The police had dragged and handcuffed a nurse who refused to draw blood from an unconscious patient.
Two US police officers who forcibly arrested a nurse who refused to draw blood from an unconscious patient violated police codes of conduct, a report says.
An internal affairs investigation into the actions of the Salt Lake City officers is considering possible misconduct relating to lawful arrests and the police code of ethics.
The incident, involving nurse Alex Wubbels, was recorded on a body camera.
The hospital said she acted correctly.
Dashcam footage showed Detective Jeff Payne dragging and handcuffing Ms Wubbels after she said his request for a blood sample was against policy.
Ms Wubbels screamed “I’ve done nothing wrong!” as she was dragged away.
Mr Payne was heard saying he would retaliate against the hospital when he said: “I’ll bring them all the transients and take good patients elsewhere.”
Salt Lake City Mayor Jackie Biskupski said the footage of Ms Wubbels’ arrest, which was captured on 26 July but emerged some weeks later, was “unacceptable”.
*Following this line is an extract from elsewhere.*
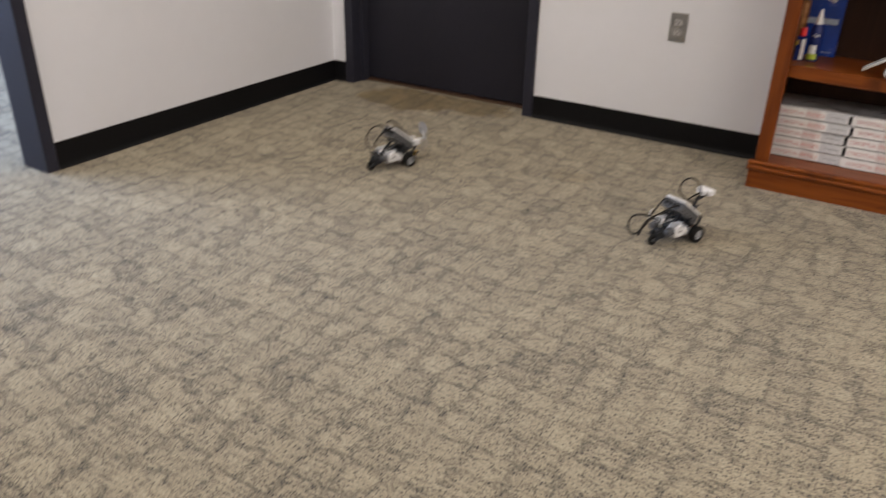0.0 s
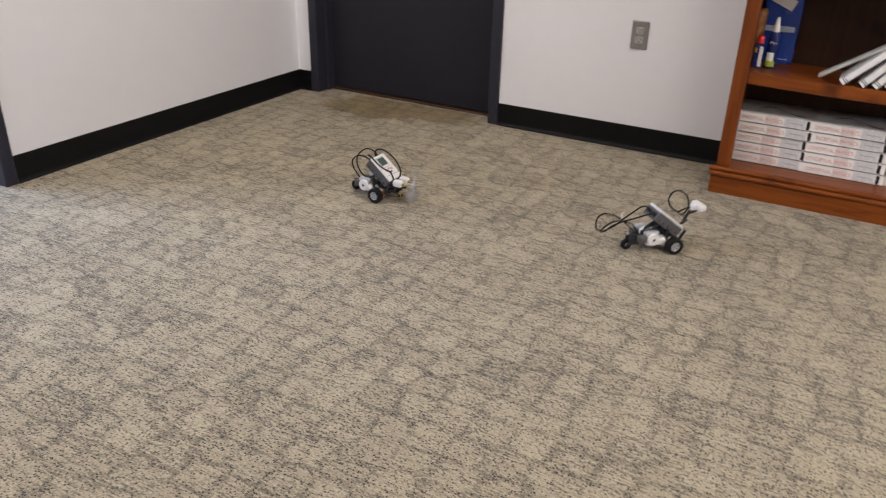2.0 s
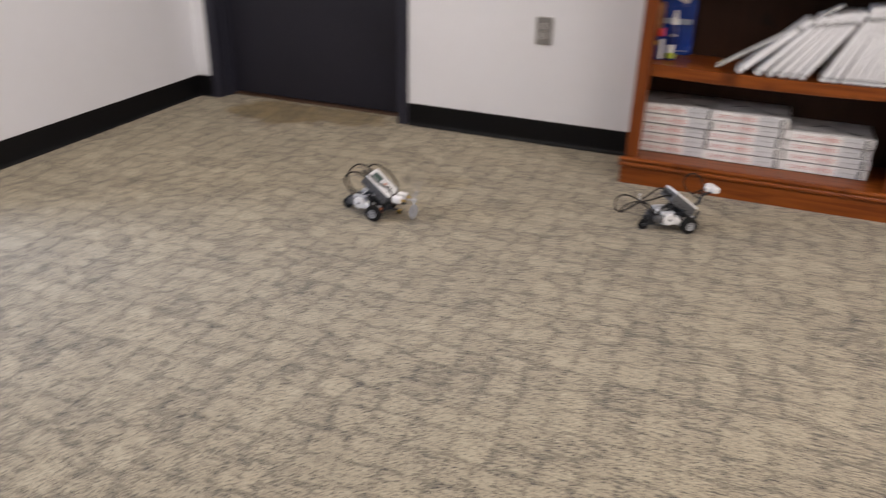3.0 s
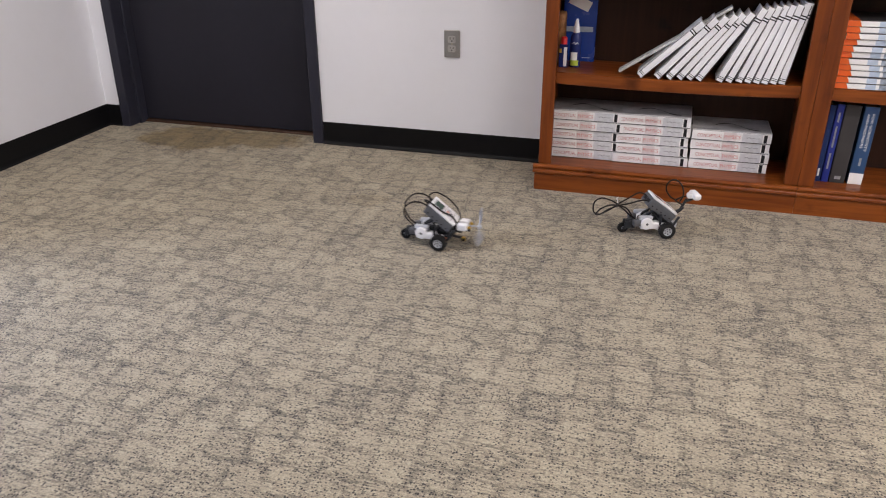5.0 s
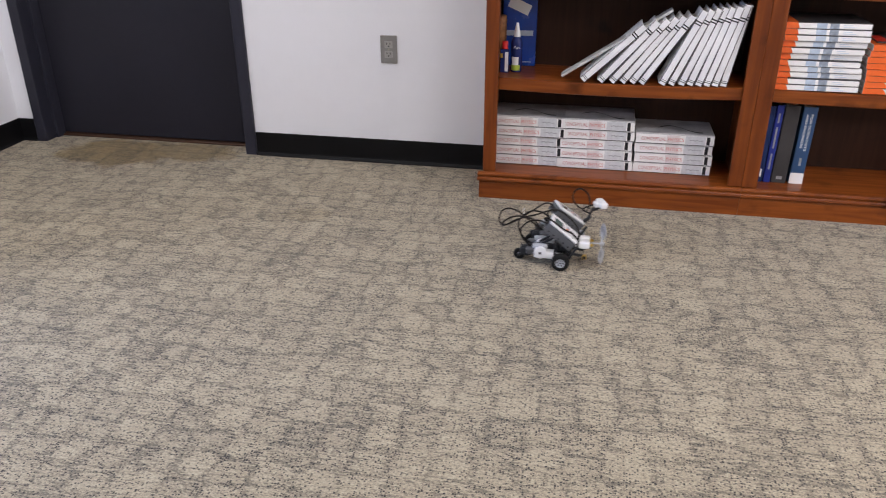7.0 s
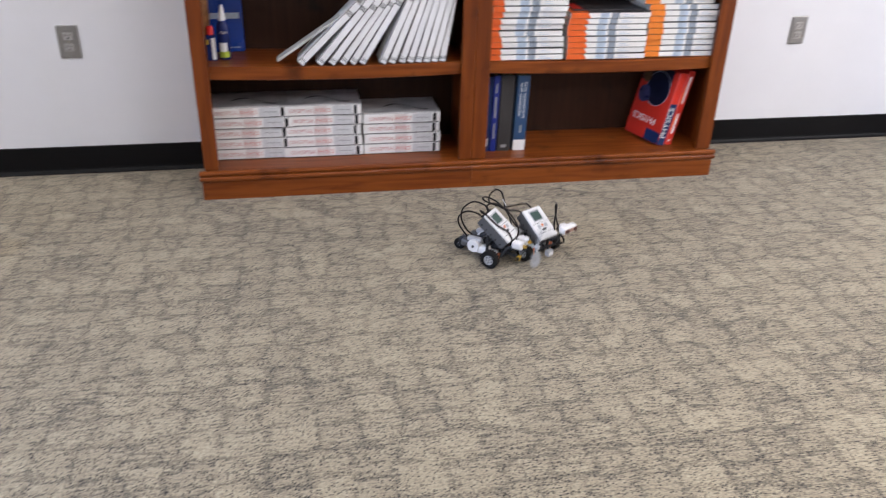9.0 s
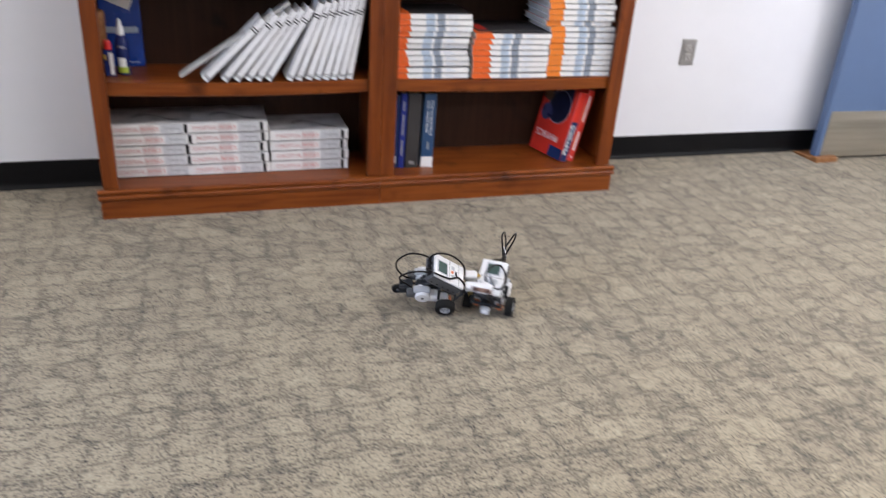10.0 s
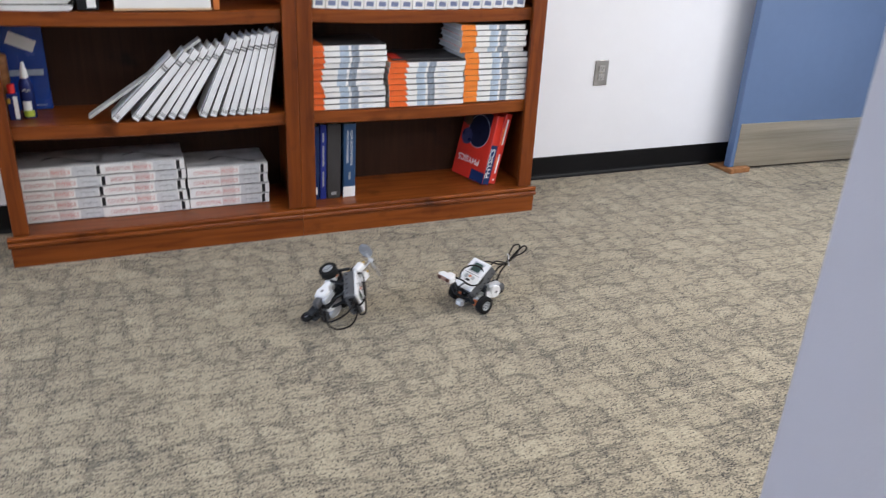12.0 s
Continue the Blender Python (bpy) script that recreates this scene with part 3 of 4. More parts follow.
def bar(name, ob, x0, x1, z0, z1, mat, proud=0.0006, label=""):
    return part(name, boxes((x0, x1, -proud, 0.0004, z0, z1)), mat, ob, label)


def physics_textbooks():
    th, ln = 0.0386, 0.283
    ob = hardback("textbook", "white hardback physics textbook lying flat, spine outward", ln, 0.192, th, WHITE_COVER, "white textbooks")
    lettering("title", "CONCEPTUAL", 0.0135, INK_MAROON, ob, pose(0.020, -0.0009, 0.0125, 90), 0.090)
    lettering("title", "PHYSICS", 0.0135, INK_RED, ob, pose(0.117, -0.0009, 0.0125, 90), 0.057)
    bar("print", ob, 0.113, 0.160, 0.003, 0.0352, material("pale_pink_print", (0.70, 0.64, 0.63), 0.4, vary=0.15, scale=80), 0.00012)
    bar("print", ob, 0.180, 0.252, 0.003, 0.0352, material("pale_grey_print", (0.62, 0.63, 0.645), 0.4, vary=0.2, scale=80), 0.0003)
    bm = tube(bmesh.new(), [(0.196, -0.0004, 0.018), (0.206, -0.0004, 0.0215), (0.214, -0.0004, 0.0175), (0.221, -0.0004, 0.021), (0.230, -0.0004, 0.0185), (0.243, -0.0004, 0.020)], 0.0011, 4, 3)
    part("signature_mark", bm, INK_GREY, ob)
    part("cover_art", boxes((0.002, ln - 0.002, 0.012, 0.190, th - 0.0002, th + 0.0003)), material("cover_photograph", (0.58, 0.58, 0.59), 0.3, vary=0.7, scale=9, stretch=(1, 1.6, 1)), ob, "grey photograph on the front board")
    curl = bmesh.new()
    line = [(0.085 + 0.016 * k, 0.060 + 0.024 * math.sin(0.55 * k) + 0.030 * math.sin(0.23 * k + 1), 0.004 + 0.0028 * math.sin(0.9 * k)) for k in range(11)]
    edge = [[curl.verts.new((x, y + w * d, th + 0.00036)) for d in (-1, 1)] for x, y, w in line]
    for a, b in zip(edge, edge[1:]):
        curl.faces.new((a[0], b[0], b[1], a[1]))
    part("cover_line", curl, INK_BLACK, ob, "black curling line printed on the cover")
    bar("spine_tag", ob, 0.256, 0.268, 0.004, 0.0346, INK_BLACK)
    # dark gaps between stacked books, their shade painted along the spine's two edges
    bar("gap_shade", ob, 0.0005, ln - 0.0005, 0.0002, 0.0020, CHARCOAL, 0.0002)
    bar("gap_shade", ob, 0.0005, ln - 0.0005, th - 0.0016, th - 0.0002, INK_GREY, 0.0002)
    stacks = (((0.501, 0.2), (0.497, -0.3), (0.494, 0.4), (0.505, -0.2), (0.493, 0.4)), ((0.757, 0.3), (0.752, -0.3), (0.749, 0.5), (0.755, 0.2), (0.751, -0.5)), ((1.043, 0.2), (1.045, -0.3), (1.041, 0.4), (1.0425, 0.1)))
    first = True
    for stack in stacks:
        for i, (x, turn) in enumerate(stack):
            m = pose(x, -0.222 + 0.004 * math.sin(7 * x * 13 + i), DECK + 0.0004 + i * (th + 0.0004), 0, 0, turn)
            if first:
                ob.matrix_basis, first = m, False
            else:
                copy_thing(ob, m)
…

“This incident is not reflective of who we are as a city or as a police department,” Ms Biskupski said on Wednesday.
Sharing the findings of the investigation, Ms Biskupski said that a number of policy violations against the officers were being considered.
She said that the violations stipulated in the report included “conduct unbecoming by a police employee” and “policy regarding arrests”.
Mr Payne and his deputy James Tracy, who have been placed on administrative leave, have up to 20 days to respond to the allegations.
Ms Biskupski said that Wednesday’s announcement was “not the final step” in the investigative process.
The findings of the report, she said, would be sent to Salt Lake City police chief Mike Brown to make a decision on whether any further action should be taken.
The police department said that its policy in relation to requesting blood samples in such circumstances had since been amended to match that of the hospital.
University of Utah Hospital policy stipulates that blood can only be handed over without a patient’s consent if they are under arrest or the police have a warrant – neither of which was the case in the incident in July, the hospital said.
Ms Wubbels later said in a statement that the city’s mayor and police chief had both apologised over the treatment she had received, and that she had accepted their apologies.